- PROBLEM STATEMENT -
Write out only the span of lines that begins at the line with "shutter > 0, shutter" and ends at the line with "scene.view_settings.keyframe_insert(path, frame=frame(t))". Keep both end lines, word for word.

- RECORDED INFORMATION -
╔══

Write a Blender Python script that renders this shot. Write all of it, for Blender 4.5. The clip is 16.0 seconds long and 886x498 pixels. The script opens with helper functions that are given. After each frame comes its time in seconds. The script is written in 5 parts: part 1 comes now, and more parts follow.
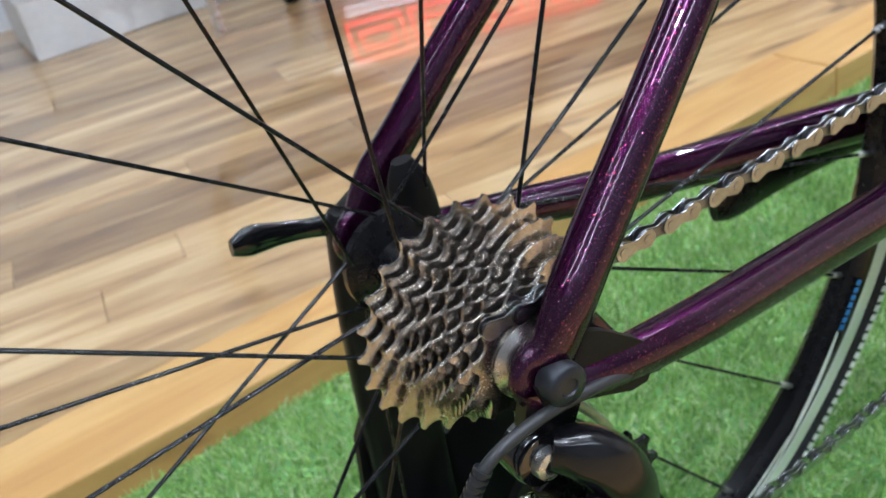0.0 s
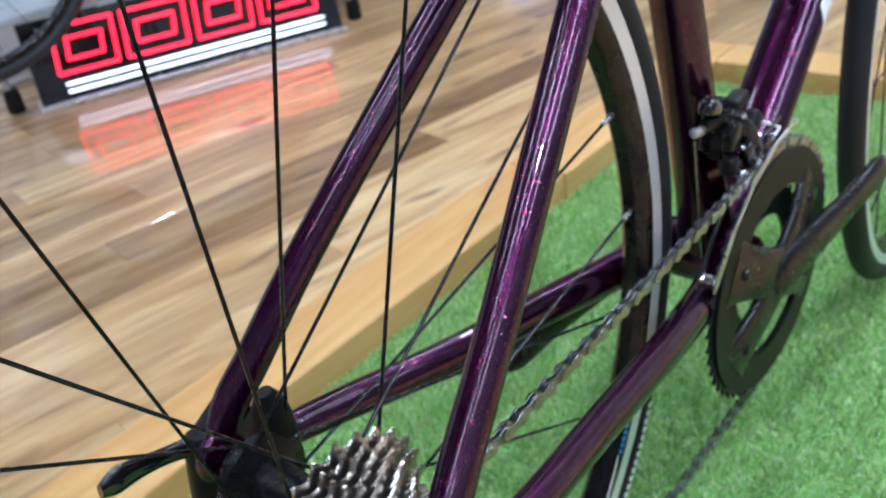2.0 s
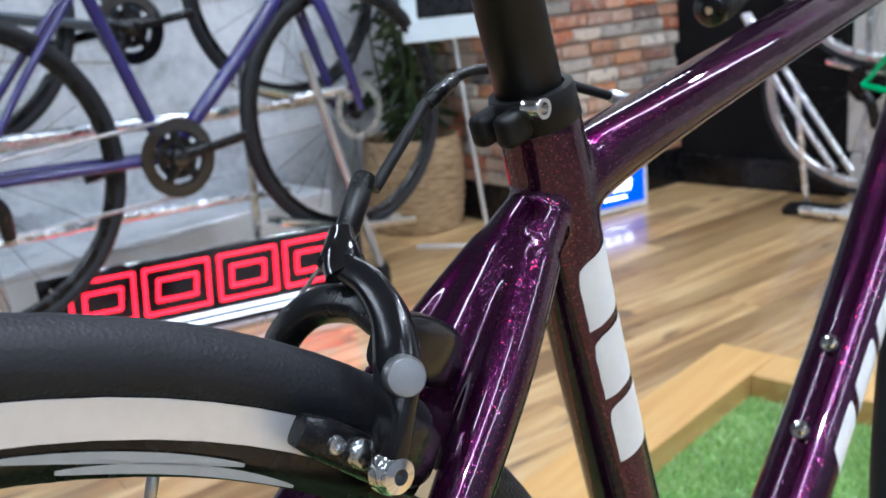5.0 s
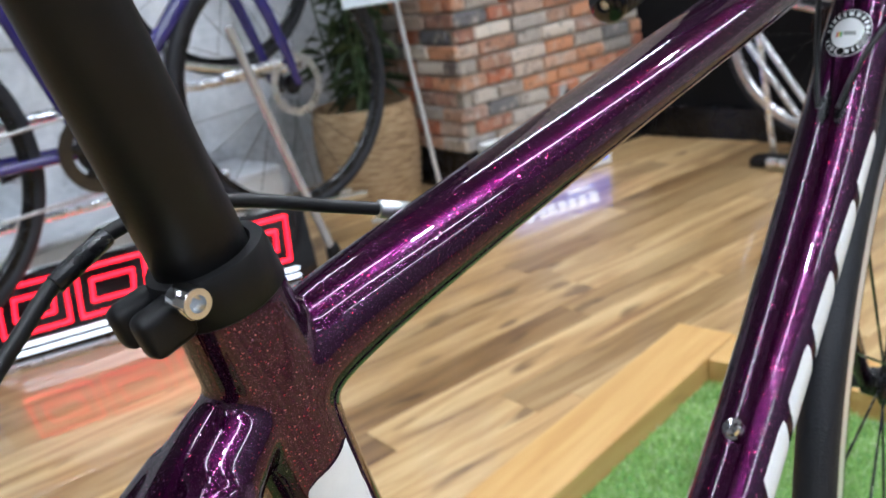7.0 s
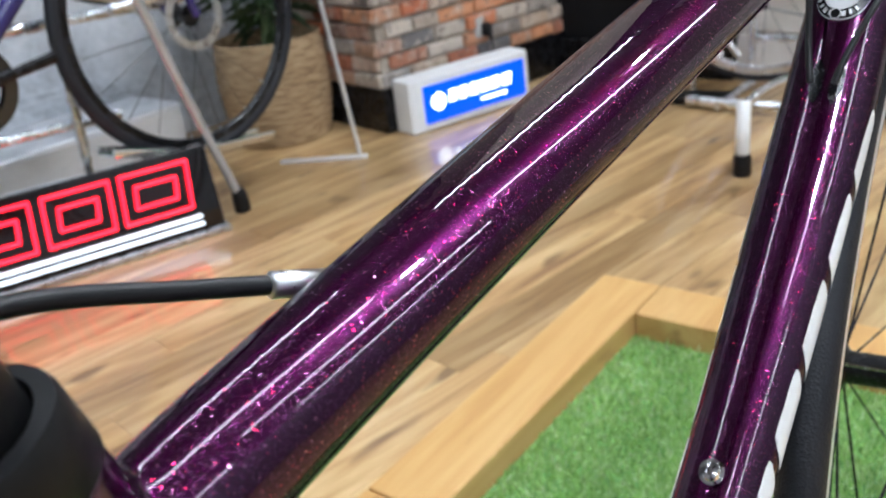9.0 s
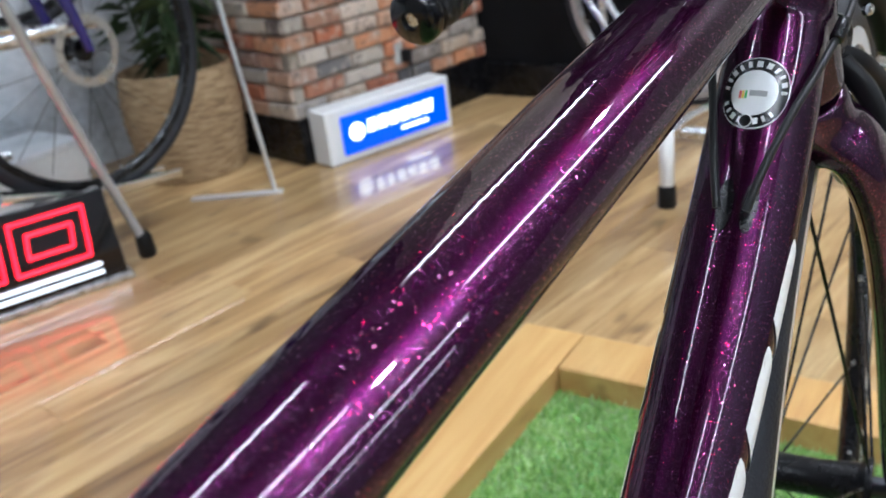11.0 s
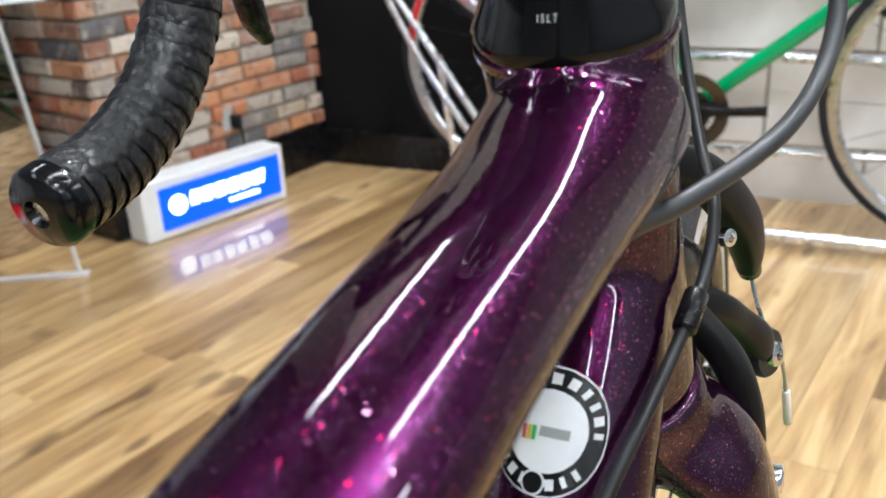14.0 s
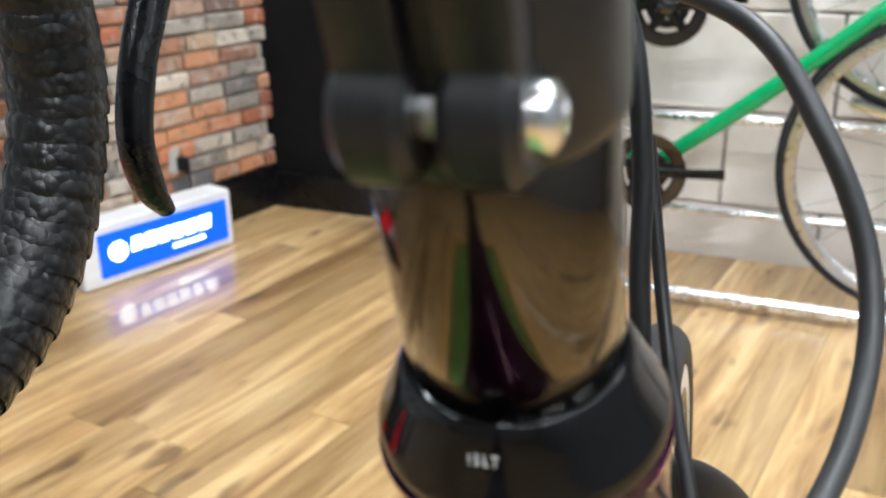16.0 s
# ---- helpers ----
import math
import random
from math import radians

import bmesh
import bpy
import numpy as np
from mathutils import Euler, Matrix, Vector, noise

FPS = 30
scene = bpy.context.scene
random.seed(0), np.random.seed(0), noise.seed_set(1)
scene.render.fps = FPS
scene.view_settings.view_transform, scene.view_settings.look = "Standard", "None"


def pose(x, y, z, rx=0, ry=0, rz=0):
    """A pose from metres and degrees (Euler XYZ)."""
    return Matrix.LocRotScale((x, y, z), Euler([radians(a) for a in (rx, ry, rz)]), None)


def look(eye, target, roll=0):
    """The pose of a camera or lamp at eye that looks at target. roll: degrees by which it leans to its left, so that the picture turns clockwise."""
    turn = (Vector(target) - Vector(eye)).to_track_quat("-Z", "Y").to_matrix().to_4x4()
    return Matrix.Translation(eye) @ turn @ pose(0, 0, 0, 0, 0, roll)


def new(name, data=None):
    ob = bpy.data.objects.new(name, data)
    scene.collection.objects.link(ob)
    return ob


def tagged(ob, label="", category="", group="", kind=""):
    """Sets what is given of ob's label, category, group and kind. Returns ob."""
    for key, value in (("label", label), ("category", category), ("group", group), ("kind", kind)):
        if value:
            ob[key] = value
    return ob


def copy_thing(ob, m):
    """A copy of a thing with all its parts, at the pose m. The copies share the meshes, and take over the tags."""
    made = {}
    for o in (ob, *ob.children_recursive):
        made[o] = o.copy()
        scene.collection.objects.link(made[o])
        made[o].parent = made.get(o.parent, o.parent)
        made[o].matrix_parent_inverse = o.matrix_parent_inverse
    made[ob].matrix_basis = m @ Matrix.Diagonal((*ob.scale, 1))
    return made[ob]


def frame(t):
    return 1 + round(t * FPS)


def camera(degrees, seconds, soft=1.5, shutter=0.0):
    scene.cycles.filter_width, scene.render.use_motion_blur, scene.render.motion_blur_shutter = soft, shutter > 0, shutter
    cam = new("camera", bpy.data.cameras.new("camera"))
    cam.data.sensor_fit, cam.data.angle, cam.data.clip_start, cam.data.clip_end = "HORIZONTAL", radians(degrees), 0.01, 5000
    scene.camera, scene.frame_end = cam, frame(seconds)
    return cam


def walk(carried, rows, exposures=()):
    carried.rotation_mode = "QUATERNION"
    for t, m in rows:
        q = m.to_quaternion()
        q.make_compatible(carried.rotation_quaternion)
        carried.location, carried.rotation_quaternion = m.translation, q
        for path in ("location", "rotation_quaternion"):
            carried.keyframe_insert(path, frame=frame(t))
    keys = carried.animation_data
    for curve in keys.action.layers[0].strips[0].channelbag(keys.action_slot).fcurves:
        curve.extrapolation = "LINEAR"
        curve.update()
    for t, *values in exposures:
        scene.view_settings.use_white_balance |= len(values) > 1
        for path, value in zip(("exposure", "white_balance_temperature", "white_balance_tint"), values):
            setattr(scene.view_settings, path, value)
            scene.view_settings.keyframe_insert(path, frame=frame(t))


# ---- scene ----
cam = camera(52.14, 16.0)
cam.data.dof.use_dof, cam.data.dof.focus_distance, cam.data.dof.aperture_fstop = True, 0.29, 21.0
PATH = [
    (0, (-0.1388, -0.2942, 0.5842), (0.2399, 0.4780, 0.0740), -12.54),
    (0.5, (-0.1808, -0.2945, 0.6194), (0.3003, 0.4020, 0.0871), -11.60),
    (1, (-0.1965, -0.2887, 0.6497), (0.3695, 0.3442, 0.1214), -9.76),
    (1.5, (-0.2011, -0.2852, 0.6700), (0.3964, 0.3218, 0.1461), -9.40),
    (2, (-0.1733, -0.2798, 0.6867), (0.4469, 0.3278, 0.1905), -8.23),
    (2.5, (-0.1459, -0.2680, 0.7048), (0.4969, 0.3555, 0.2597), -7.08),
    (3, (-0.1111, -0.2629, 0.7077), (0.5485, 0.3800, 0.3185), -5.76),
    (3.5, (-0.0830, -0.2575, 0.7140), (0.5842, 0.4024, 0.3686), -5.07),
    (4, (-0.0480, -0.2558, 0.7325), (0.6225, 0.4192, 0.4248), -5.02),
    (4.5, (-0.0098, -0.2452, 0.7447), (0.6602, 0.4443, 0.4694), -5.21),
    (4.7, (0.0055, -0.2402, 0.7524), (0.6710, 0.4568, 0.4852), -5.19),
    (6.8, (0.1756, -0.2210, 0.7880), (0.8251, 0.4693, 0.4692), -8.30),
    (7, (0.1904, -0.2160, 0.7951), (0.8431, 0.4671, 0.4673), -8.51),
    (7.5, (0.2233, -0.2000, 0.7946), (0.8919, 0.4633, 0.4583), -8.51),
    (8, (0.2388, -0.1791, 0.8020), (0.9142, 0.4655, 0.4440), -7.77),
    (8.2, (0.2405, -0.1698, 0.7975), (0.9157, 0.4660, 0.4237), -7.39),
    (10.3, (0.3554, -0.1076, 0.8037), (1.0665, 0.4486, 0.3737), -7.60),
    (10.5, (0.3672, -0.1057, 0.8076), (1.0836, 0.4468, 0.3815), -7.41),
    (11, (0.3899, -0.1073, 0.8118), (1.1205, 0.4398, 0.4032), -7.14),
    (11.5, (0.4178, -0.1016, 0.8113), (1.1627, 0.4379, 0.4188), -6.79),
    (12, (0.4558, -0.0964, 0.8184), (1.2188, 0.4247, 0.4359), -6.62),
    (12.5, (0.4895, -0.0867, 0.8217), (1.2724, 0.4052, 0.4407), -6.01),
    (13, (0.5238, -0.0756, 0.8215), (1.3238, 0.3872, 0.4396), -4.86),
    (13.5, (0.5545, -0.0667, 0.8229), (1.3685, 0.3735, 0.4440), -3.87),
    (14, (0.5892, -0.0613, 0.8220), (1.4162, 0.3585, 0.4480), -3.41),
    (14.5, (0.6200, -0.0529, 0.8225), (1.4603, 0.3457, 0.4551), -2.70),
    (15, (0.6462, -0.0488, 0.8252), (1.4946, 0.3362, 0.4622), -2.13),
    (15.5, (0.6547, -0.0441, 0.8503), (1.5093, 0.3313, 0.4915), -1.41),
    (16, (0.6695, -0.0355, 0.8656), (1.5268, 0.3429, 0.5167), -0.99),
]
LIGHT = [(0, -0.30, 5550, 13), (1.5, -0.29, 5320, 13), (3.5, -0.28, 5000, 13), (4.7, -0.30, 5330, 12.5), (6.8, -0.33, 5660, 12.2), (8, -0.32, 5740, 11.8), (11, -0.42, 5600, 11.2), (12, -0.38, 5640, 10.8), (13.5, -0.18, 5850, 10.6), (16, -0.03, 6020, 10.4)]
walk(cam, [(t, look(eye, target, roll)) for t, eye, target, roll in PATH], LIGHT)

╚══

- ANSWER TO THE TASK -
    scene.cycles.filter_width, scene.render.use_motion_blur, scene.render.motion_blur_shutter = soft, shutter > 0, shutter
    cam = new("camera", bpy.data.cameras.new("camera"))
    cam.data.sensor_fit, cam.data.angle, cam.data.clip_start, cam.data.clip_end = "HORIZONTAL", radians(degrees), 0.01, 5000
    scene.camera, scene.frame_end = cam, frame(seconds)
    return cam


def walk(carried, rows, exposures=()):
    carried.rotation_mode = "QUATERNION"
    for t, m in rows:
        q = m.to_quaternion()
        q.make_compatible(carried.rotation_quaternion)
        carried.location, carried.rotation_quaternion = m.translation, q
        for path in ("location", "rotation_quaternion"):
            carried.keyframe_insert(path, frame=frame(t))
    keys = carried.animation_data
    for curve in keys.action.layers[0].strips[0].channelbag(keys.action_slot).fcurves:
        curve.extrapolation = "LINEAR"
        curve.update()
    for t, *values in exposures:
        scene.view_settings.use_white_balance |= len(values) > 1
        for path, value in zip(("exposure", "white_balance_temperature", "white_balance_tint"), values):
            setattr(scene.view_settings, path, value)
            scene.view_settings.keyframe_insert(path, frame=frame(t))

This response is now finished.